Replacement.ai
Satire, ambiguity, and what Replacement.ai is “about”
- Many readers loved the site as sharp satire of AI boosterism, likening it to “A Modest Proposal”; leader bios and product names (e.g. “Humbert” for families) were singled out as darkly funny.
- Others initially thought it was a real startup or “shock marketing,” noting that actual companies already run “stop hiring humans” ads.
- The contact form that auto-emails legislators about AI guardrails revealed it as an advocacy piece, likely tied to an AI-safety NGO. Some disliked this “activist payload”; others saw it as legitimate grassroots politics.
Automation vs. this AI wave
- One camp argues “machines replacing human tasks” is the history of technology: agriculture → factories → office/knowledge work, with net gains over time.
- Critics respond that AI/AGI is qualitatively different:
- It targets all knowledge work, and eventually much physical work via robotics.
- Prior transitions always left large new domains where average people could still compete; this may not.
- You can “run out of jobs” when machines outperform humans at nearly everything.
Luddites, resistance, and destruction of infrastructure
- Several commenters rehabilitate the historical Luddites: not anti-technology per se, but against mass impoverishment and loss of autonomy.
- Analogies are made to today’s anti‑AI sentiment: framed as “don’t replace us” rather than “where’s our share of the gains?”
- Some speculate about future sabotage of data centers or AI infrastructure; responses range from moral condemnation (“you’re burning other people’s work”) to arguments that targeted destruction of oppressive systems isn’t inherently wrong.
Wealth concentration, capitalism, and distribution
- Strong consensus that current AI trajectories mainly enrich capital owners while displacing labor.
- Fears: a tiny class owning robots/AI and resources, with everyone else economically irrelevant—serfdom rather than post‑scarcity.
- Proposed fixes include wealth or “robot” taxes, sovereign wealth funds, UBI funded by AI profits, or heavy regulation of capital income.

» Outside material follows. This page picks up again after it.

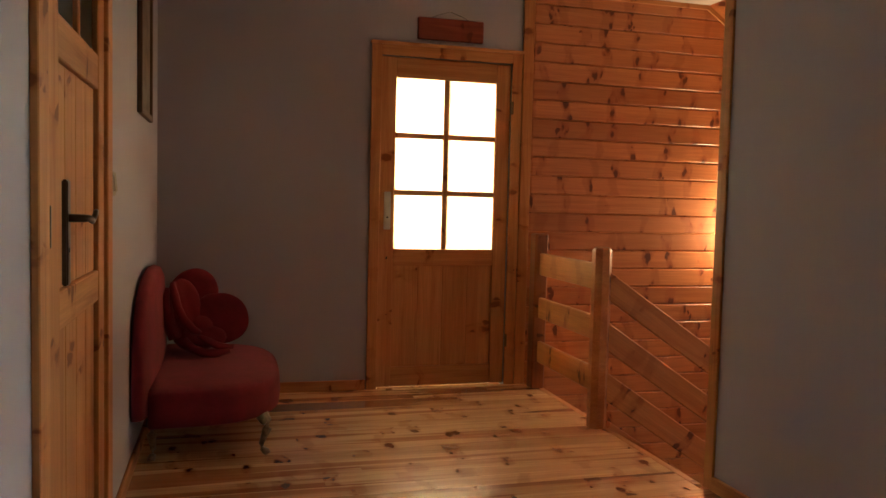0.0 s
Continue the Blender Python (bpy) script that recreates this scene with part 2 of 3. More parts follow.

Skeptics note:
- Governments are already deeply captured by wealthy interests.
- Past increases in productivity haven’t prevented homelessness, hunger, or extreme inequality.
- Relying on voluntary benevolence of billionaires is seen as fantasy.
Meaning, identity, and the value of work
- Beyond income, many worry about loss of purpose: careers provide identity, social connection, and a feeling of being needed.
- Some argue humans could shift to art, care work, or hobbies if material needs were guaranteed; others doubt that mass idleness plus consumerism would be psychologically or politically stable.
- A recurring meta‑point: technology has far outpaced our moral, political, and institutional capacity to manage its externalities.
AI risk, safety, and governance
- Opinions span a spectrum:
- “Rationalist” extinction and ASI concerns.
- Populist worries about job loss, plagiarism, surveillance, and erosion of human creativity.
- “Nothingburger” views that current AI is overhyped and economically marginal.
- Many fear a “boy who cried wolf” effect: constant AGI doom talk now might blunt responses when genuinely dangerous systems arrive.
- There’s tension between calls to “slow down” for society to adapt and geopolitical fears that unilateral restraint just cedes advantage to other countries.
Relationships, sex, and “replacement” of human experience
- A striking sub‑thread explores AI “replacing” not only labor but intimacy and parenting:
- What if AI caregivers/partners/teachers are cheaper and “better”?
- Some see sexbots and AI companions as inevitable, others as catastrophic for human connection and birth rates.
- These debates are used to push on a core question: should technology enhance or substitute for the human experience?
Overall mood
- Mix of grim humor and anxiety: many see the site as funny precisely because real executives already speak almost like this.
- Optimistic voices believe new work and social forms will emerge as before; pessimistic ones think this time is structurally different and that without deliberate redistribution and governance, the outcome trends toward oligarchic dystopia rather than utopia.